In her years as an international correspondent for NBC News, Curry reported on human suffering in the Middle East and across Africa, covered natural disasters, including Haiti’s 2010 earthquake and the tsunamis of Southeast Asia, and conducted exclusive interviews with world leaders. Fuller homed in on a 2014 hour-long special report on climate change that Curry fought producers to air.

“[Climate change] is a woefully undercovered subject,” she said. “I think understanding has improved since then, and there is a broader acceptance in America that climate change is real, and warming is happening.”

Curry also stressed the importance of credible journalism. “Truth should not bow down at the altar of industry or economic progress — truth should not bow down to anything,” she said.

As climate scientists and journalists are currently both facing criticisms about alternative facts and a lack of credibility, Curry believes the media industry is moving in the right direction. She acknowledged that journalism is “by humans, about humans, for humans,” and is inherently flawed, but she also pointed out that news organizations are becoming more serious and increasing their investigative reporting teams to cover stories in earnest.

Despite decades spent reporting on the depths of genocide and communities threatened by rising sea levels, Curry spoke with a surprising amount of hope. She cited the enthusiasm of the upcoming generation as cause for this optimism.

“I am really inspired by this generation. I can feel their passion for things that matter, and I can hear their concerns about the future,” she said. “This generation will be critical in starting a social revolution that will be thunderous on subjects like climate change.”

Before the talk, Curry spent time in a workshop with members of the Colgate Maroon-News staff, doling out 12 “hard-earned lessons from more than 40 years of journalism.” Her advice ranged from practical to ideological: encouraging attendees to ruthlessly edit out their own opinion and pushing them always to work for the public and not who signs their checks.

In both the workshop and talk, Curry mentioned her father’s advice to her as a child: Do something with your life that is of some service to others.
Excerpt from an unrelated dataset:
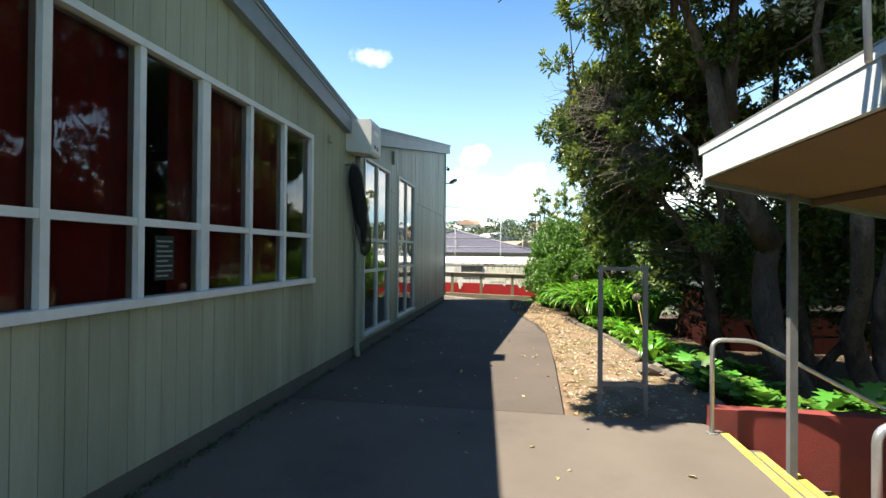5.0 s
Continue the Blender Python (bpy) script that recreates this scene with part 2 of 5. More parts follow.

In dedicating herself to truthful reporting and relentlessly pushing to cover stories that she believes matter, Curry has done just that and has inspired others to do the same.

“Pretty much every decision I ever made, why I fought for certain things and why I was willing to risk others, was really about what I stood for,” Curry said. “I don’t think hate is the truth.”

The talk was part of the annual Milmoe Workshop in Journalism and was hosted by the Colgate Maroon-News and the Kerschner Family Series Global Leaders at Colgate.